** start of Rows **
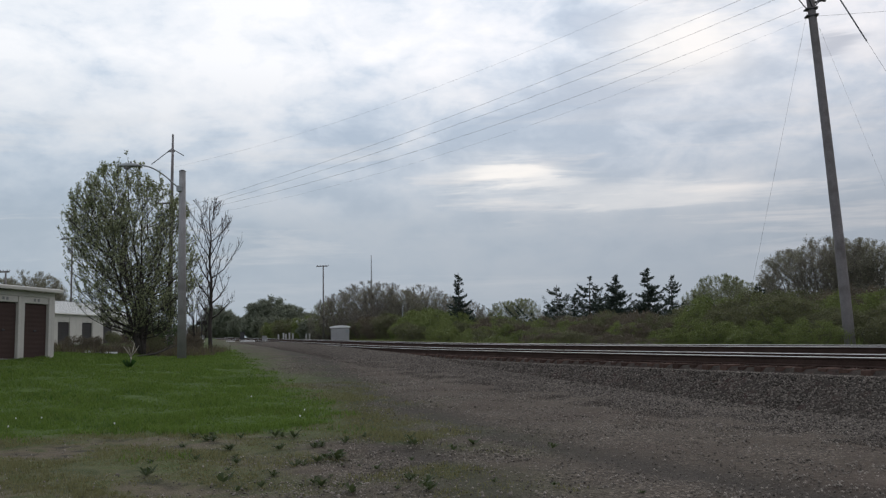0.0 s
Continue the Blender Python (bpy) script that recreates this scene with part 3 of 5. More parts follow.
def utility_pole():
    pole = thing("utility_pole", "leaning weathered wooden utility pole with double crossarms", "utility pole", pose(*POLE))
    top = POLE_TOP - POLE
    bow = Vector((0.05, -0.02, 0))
    pts = [top * (k / 10) + bow * (4 * (k / 10) * (1 - k / 10)) for k in range(11)]
    part("pole", Build().path(pts, [0.21 - 0.075 * k / 10 for k in range(11)], 14), WOOD_POLE, pole, "dark weathered wood", True)
    mid = on_pole(ARM_Z)
    arms = []
    turn = ARM_DIR.to_track_quat("X", "Z").to_matrix().to_4x4()
    for side in (1, -1):
        c = mid + LINE_DIR * (0.24 * side) - Vector((0, 0, 0.035 * side)) - ARM_DIR * (0.06 * side)
        b = Build().box(-1.38, 1.38, -0.055, 0.055, -0.07, 0.07, 0.012, Matrix.Translation(c) @ turn)
        arms.append(part("crossarm", b, WOOD_POLE, pole, "timber crossarm"))
        for s in (-1, 1):
            brace = Build().tube(c + ARM_DIR * 0.72 * s - Vector((0, 0, 0.07)), on_pole(ARM_Z - 0.78) + LINE_DIR * (0.13 * side), 0.022)
            part("brace", brace, DARK_STEEL, pole)
    for s in (-1.2, -0.45, 0.45, 1.2):
        bolt = Build().tube(mid + ARM_DIR * s - LINE_DIR * 0.3, mid + ARM_DIR * s + LINE_DIR * 0.3, 0.018)
        part("spacer_bolt", bolt, DARK_STEEL, pole)
    hooks = []
    for s in (-1.36, -0.25, 1.3):
        ends = []
        for side, way in ((1, LINE_DIR * 0.5 + Vector((-0.42, 0.28, -0.05))), (-1, AWAY)):
            one = Build()
            ends.append(insulator(one, mid + ARM_DIR * s + LINE_DIR * (0.26 * side), way, 4))
            part("insulator", one, INSULATOR, pole, "string of dark insulator bells", True)
        drop = 0.32 if s > 0.5 else 0.38
        loop = [ends[0].lerp(ends[1], k / 10) + Vector((0, 0, drop * math.sin(math.pi * k / 10))) - LINE_DIR * (0.1 * math.sin(2 * math.pi * k / 10)) for k in range(11)]
        part("jumper", Build().path(loop, 0.009, 5), WIRE, pole)
        hooks.append([POLE + e for e in ends])
    for z in (13.72, 13.45):
        low = on_pole(z)
        part("clamp", Build().box(low.x - 0.22, low.x + 0.22, low.y - 0.17, low.y + 0.17, low.z - 0.03, low.z + 0.03, 0.01), DARK_STEEL, pole)
        part("spool", Build().tube(low + AWAY * 0.2, low + AWAY * 0.34, 0.05, 0.04, 8), INSULATOR, pole)
    return hooks


def far_pole():
    """The thin tall pole behind the tree, to which the wires run."""
    x, y = MAST
    z = gz(x, y)
    pole = thing("utility_pole", "slim tall wooden utility pole behind the leafy tree", "utility pole", pose(x, y, z - 0.1))
    top = 13.85 - z
    part("pole", Build().path([(0, 0, 0), (0.1, 0, top * 0.6), (0.2, 0, top)], [0.15, 0.11, 0.06], 10), WOOD_POLE, pole, smooth=True)
    for k, (zz, l) in enumerate(((top - 1.0, 0.22), (top - 4.1, 1.1), (top - 4.9, 1.1))):
        part("crossarm", Build().box(-l, l * 0.8, -0.05, 0.05, zz - 0.05, zz + 0.05, 0.01, pose(0.15, 0, 0, 0, 0, -15)), WOOD_POLE, pole)
        if k == 0:
            part("brace", Build().tube((-1.1, 0.1, zz - 0.75), (0.15, 0, zz + 0.15), 0.025), DARK_STEEL, pole)
            part("bracket", Build().tube((0.2, 0, zz + 0.1), (0.85, -0.1, zz - 0.3), 0.025), DARK_STEEL, pole)
    return [Vector((x - 0.25, y, 9.1)), Vector((x + 0.15, y, 9.0)), Vector((x + 0.5, y, 8.95)), Vector((x + 0.1, y, 11.75))]


def wires():
    ends = far_pole()
    hooks = utility_pole()
    for (a, b), e, sag in zip(hooks, ends, (0.5, 0.6, 0.8)):
        wire("power_wire", a, e, sag)
        wire("power_wire", b, b + AWAY * 30 + Vector((0, 0, 0.6)), 1.1)
    low = POLE + on_pole(13.45)
    wire("phone_wire", low, Vector(ends[2]) - Vector((0, 0, 0.3)), 0.95, 0.0025, label="faint lower overhead cable")
    wire("phone_wire", low, low + Vector((0.93, -0.36, 0.0)) * 46, 0.8, 0.005, label="faint lower overhead cable")
    wire("ground_wire", POLE_TOP - Vector((0, 0, 0.2)), Vector(ends[3]), 1.0, 0.003, label="faint top overhead wire")
    # stays
    wire("stay_wire", POLE + on_pole(14.1), (12.7, 43.2, 0.6), 0.0, 0.004, 8, "thin stay wire from the pole to the ground", "stay wires")
    wire("stay_wire", POLE + on_pole(13.9), (18.6, 36.4, 0.35), 0.0, 0.003, 8, "thin stay wire from the pole to the ground", "stay wires")
    a, b = POLE + on_pole(16.5), Vector((21.8, 35.0, 0.35))
    wire("stay_wire", a, a.lerp(b, 0.262), 0.0, 0.028, 6, "thick dark stay from the pole top", "stay wires")
    wire("stay_wire", a.lerp(b, 0.262), b, 0.0, 0.006, 6, "thin stay wire from the pole to the ground", "stay wires")


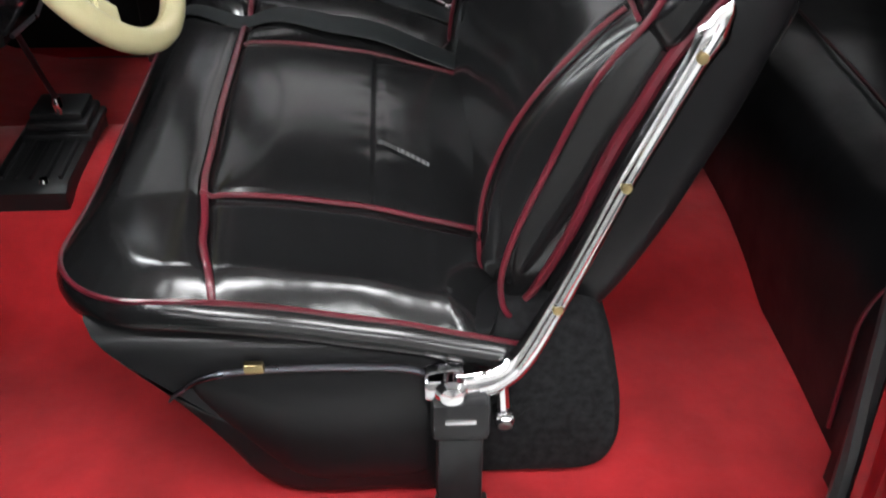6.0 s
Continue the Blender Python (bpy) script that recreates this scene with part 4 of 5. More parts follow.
    # knobs and switches on the driver's side
    def knob(x, y, z, r=0.014, ln=0.03, way=(0, -1, 0.1)):
        return part("knob", lathe([(r * 0.5, 0), (r * 0.5, ln * 0.5), (r * 0.9, ln * 0.55), (r, ln * 0.8), (r * 0.7, ln), (0, ln * 1.02)], axis_pose((x, y, z), way), 16), CHROME, d, "chrome knob")
    knob(0.545, 0.93, 0.965, 0.017, 0.03)
    knob(0.372, 0.925, 1.012, 0.017, 0.036)
    knob(0.258, 0.935, 0.902, 0.016, 0.034)
    knob(0.255, 0.925, 0.965, 0.013, 0.026)
    knob(0.405, 0.945, 0.838, 0.014, 0.06, (0.5, -1, 0))
    part("ignition_switch", lathe([(0.02, 0), (0.021, 0.01), (0.017, 0.014), (0.012, 0.006), (0, 0.006)], axis_pose((0.285, 0.945, 0.83), (0, -1, 0)), 20), DARK_ALU, d)
    part("key", box(0.345, 0.351, 0.9, 0.94, 0.835, 0.89, 0.002), ALU, d, "flat lever")
    part("key_tag", box(0.33, 0.362, 0.92, 0.93, 0.885, 0.905, 0.003), DARK_TRIM, d)
    part("side_plate", box(0.2, 0.222, 0.91, 0.925, 0.88, 1.0, 0.006), RUBBER, d, "black side switch plate")
    part("glove_pull", lathe([(0.02, 0), (0.016, 0.01), (0, 0.014)], axis_pose((1.38, 0.925, 1.01), (0, -1, 0.1)), 14), DASH, d)
    part("under_dash_cover", slab([(0.96, 0.81), (1.0, 0.7), (1.2, 0.63), (1.45, 0.57), (1.45, 0.8)], "x", 0.125, 1.6), BLACK_CLOTH, d, "dark underside")
    return d


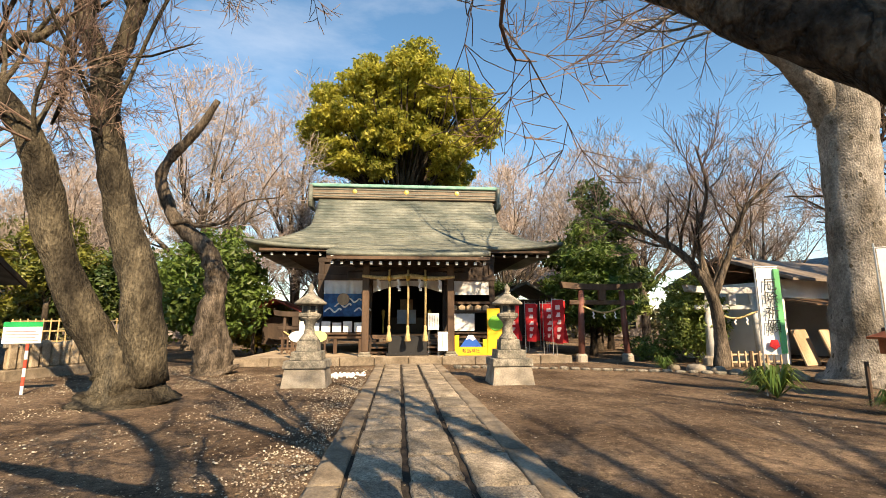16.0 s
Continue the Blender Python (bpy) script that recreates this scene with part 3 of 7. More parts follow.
part("sign_border", Geo().box(-0.51, -0.034, 1.14, 0.57, -0.028, 1.16, 0.0).box(-0.51, -0.034, 1.63, 0.57, -0.028, 1.65, 0.0).box(-0.51, -0.034, 1.14, -0.495, -0.028, 1.65, 0.0).box(0.555, -0.034, 1.14, 0.57, -0.028, 1.65, 0.0), VERMILION, sg)
lettering("仮設トイレ", 0.185, INK, sg, pose(0.03, -0.033, 1.47, 90, 0, 0))
lettering("W-C", 0.15, BLUE_PL, sg, pose(0.03, -0.033, 1.27, 90, 0, 0))
part("door_rib", Geo().box(-0.58, -0.012, 0.5, -0.55, 0.0, 2.25, 0.004).box(0.58, -0.012, 0.5, 0.61, 0.0, 2.25, 0.004).box(-0.55, -0.01, 2.2, 0.58, 0, 2.24, 0.004).box(-0.55, -0.01, 0.52, 0.58, 0, 0.56, 0.004), TEAL, wc)
part("hand_basin", Geo().box(-0.82, 0.25, 1.0, -0.69, 0.7, 1.1, 0.03), PLASTIC_BLUE, wc)
part("side_window", Geo().box(-0.71, 0.3, 2.2, -0.695, 0.5, 2.36, 0.004).box(-0.71, 0.75, 2.2, -0.695, 0.95, 2.36, 0.004), WHITE, wc)
part("chain", Geo().tube([(0.12, -0.045, 1.2), (0.13, -0.05, 0.6), (0.17, -0.06, 0.15)], 0.01, 6), STEEL, wc)

# ---- utility pole ----
up = thing("utility_pole", "tall grey concrete utility pole with wires", "pole", pose(-4.68, 8.79, 0))
part("shaft", Geo().tube([(0, 0, -0.1), (0.03, 0, 3.5), (0.06, 0, 7.3)], [0.105, 0.09, 0.075], 14), POLE_GREY, up)
part("bracket", Geo().box(-0.12, -0.1, 5.3, 0.14, 0.1, 5.36, 0.01).box(-0.11, -0.1, 5.75, 0.13, 0.1, 5.8, 0.01).tube([(0.06, -0.12, 5.1), (0.06, -0.12, 6.0)], 0.02, 6).tube([(-0.15, 0, 5.4), (-0.2, 0, 5.6)], 0.03, 6).tube([(0.2, 0, 5.5), (0.26, 0, 5.7)], 0.04, 6), BLACK, up)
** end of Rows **
Task to complete —
Respond with the number of lines containing "this" and no additional words.

The reply —
3